Quantitve - Implementation of fracture mechanics (monitoring the growth of a crack as increasing load) applied to the specimen. This had the advantage that fracture mechanics obeys similitude so that the data can be used for structural modelling/design purposes as well as providing quantitive comparable data. This added benefit comes a the cost of experimental complexity. A universal testing machine is required (but not always in a uniaxial configuration). This allows loads to be measured/applied.
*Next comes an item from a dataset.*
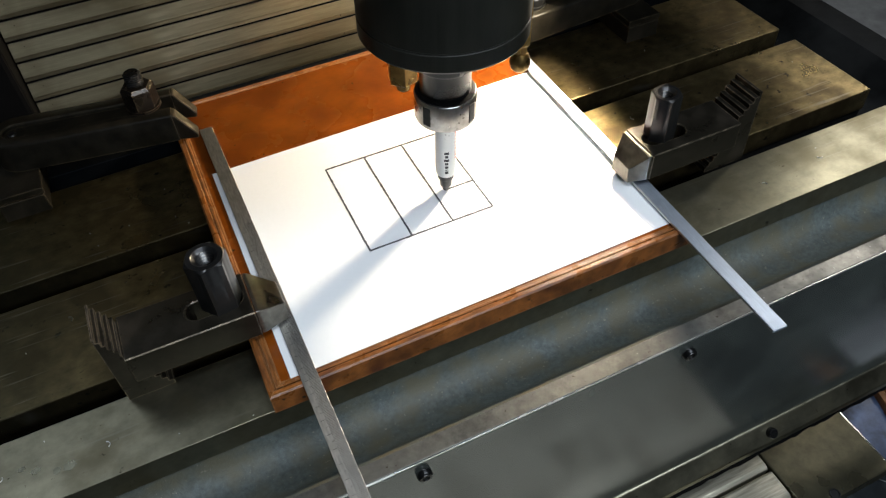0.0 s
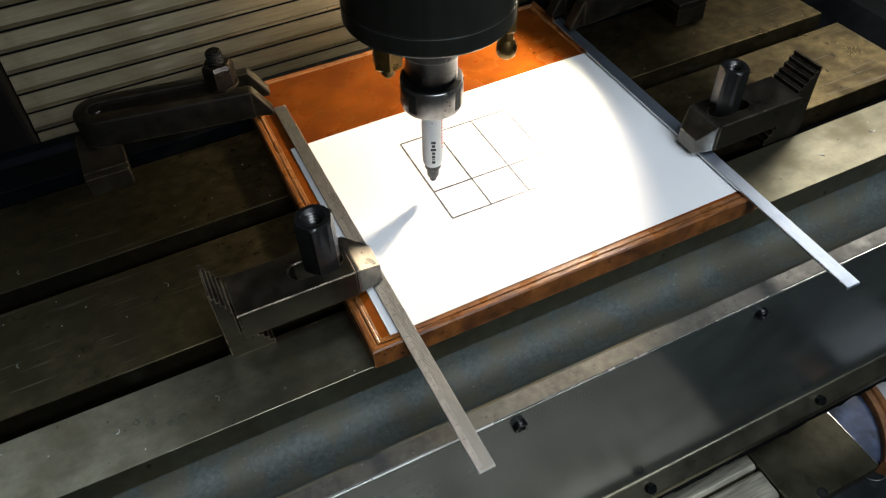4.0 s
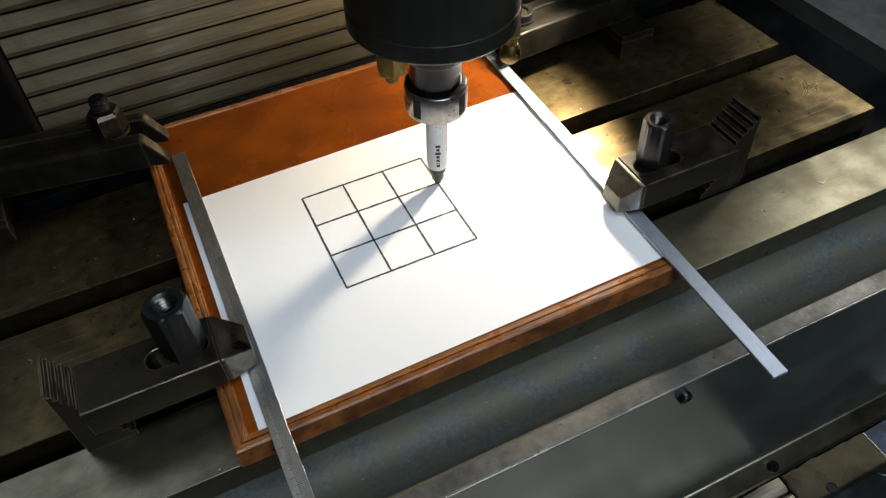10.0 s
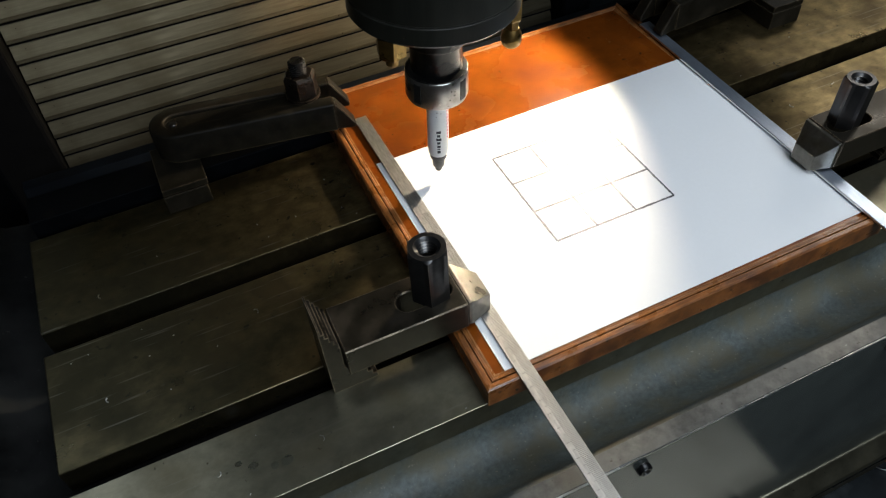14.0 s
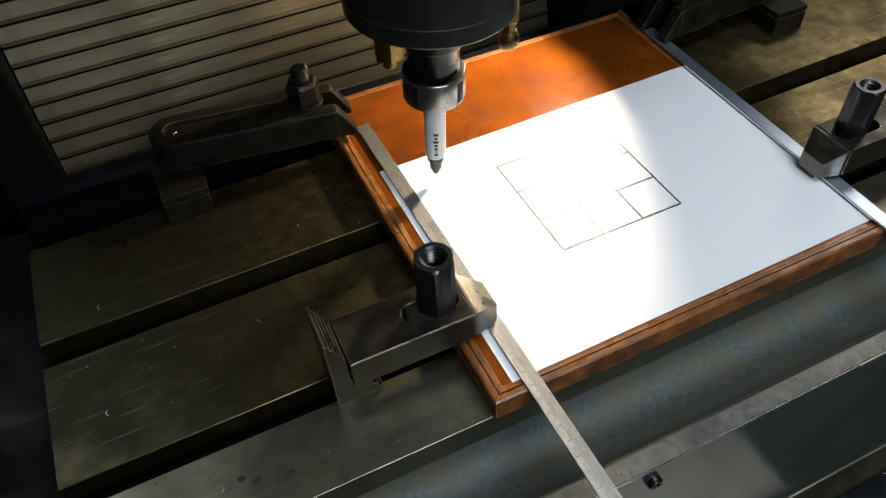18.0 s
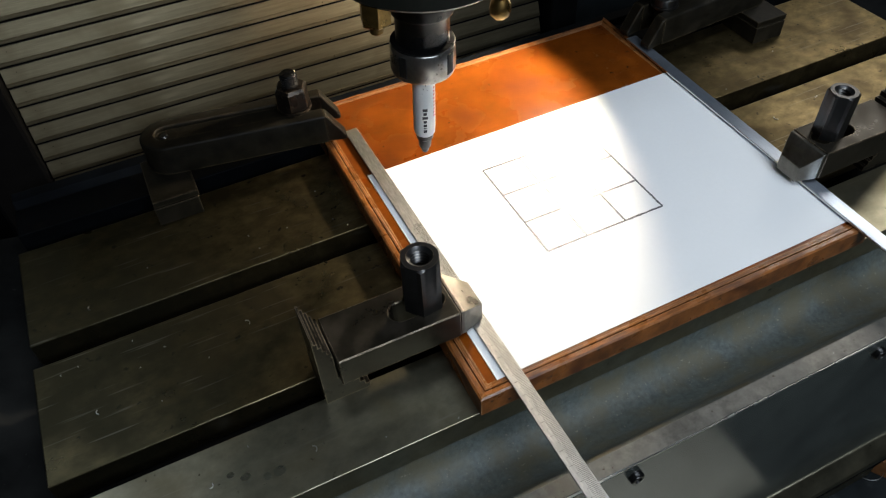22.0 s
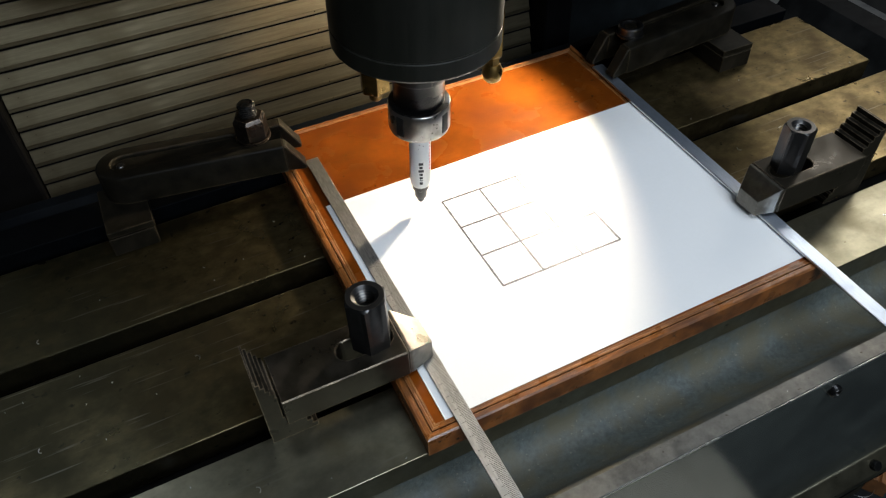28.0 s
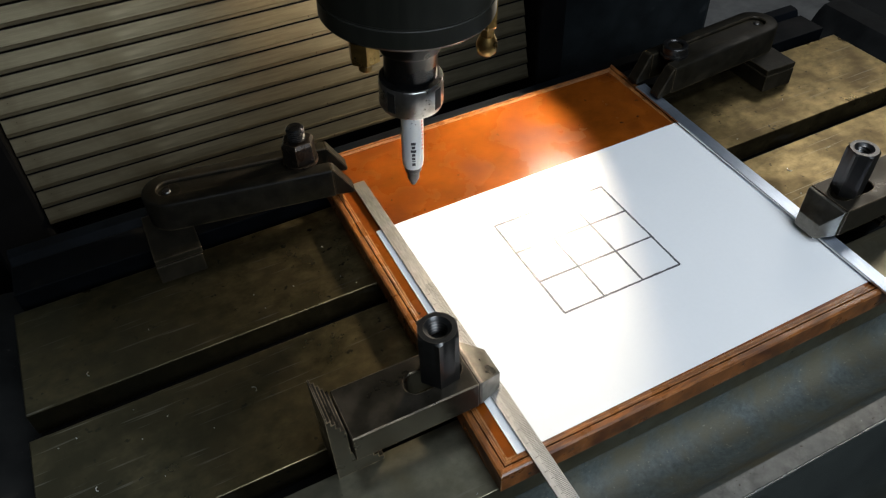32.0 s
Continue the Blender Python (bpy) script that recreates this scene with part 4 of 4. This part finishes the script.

The crack growth behaviour is predominately monitored by two methods. Crack opening displacement (where an extensometer is attached to the mouth of the crack) and direct current - potential difference monitoring (where a circuit is attached to the sample that monitors its increase in resistance as the crack propagates through the material. This method requires calibration as it has been shown to be exceptionally accurate at measuring the crack toughness values of materials.
Describe the difference in dislocation behaviour between a ductile and brittle material, and how this leads to very different appearance of ductile and brittle failures.
Macroscopic fracture toughness values are dictated by microscopic materials behaviour. In general, the ability of a material to absorb energy without fracture is linked to its ability to accommodate that energy through deformation and ultimately dislocation movement. In more ductile materials, the energy applied to the material is easily converted to deformation through ease of dislocation movement this detracts from the energy available to form new surfaces (Griffith Criterion) and so increase the amount of energy the material can absorb without fracture.
In materials where dislocation movement is more difficult, more of the imposed energy is used to create new surfaces and they fracture more readily. In brittle fracture (limited dislocation movement) materials to fracture across weak cleavage planes. Resulting in a flat or facetted fracture surface. In ductile materials, fracture predominately at the interface between ductile and brittle materials constituents and via a macroscopic shear. This results in a dimpled and uneven fracture surface.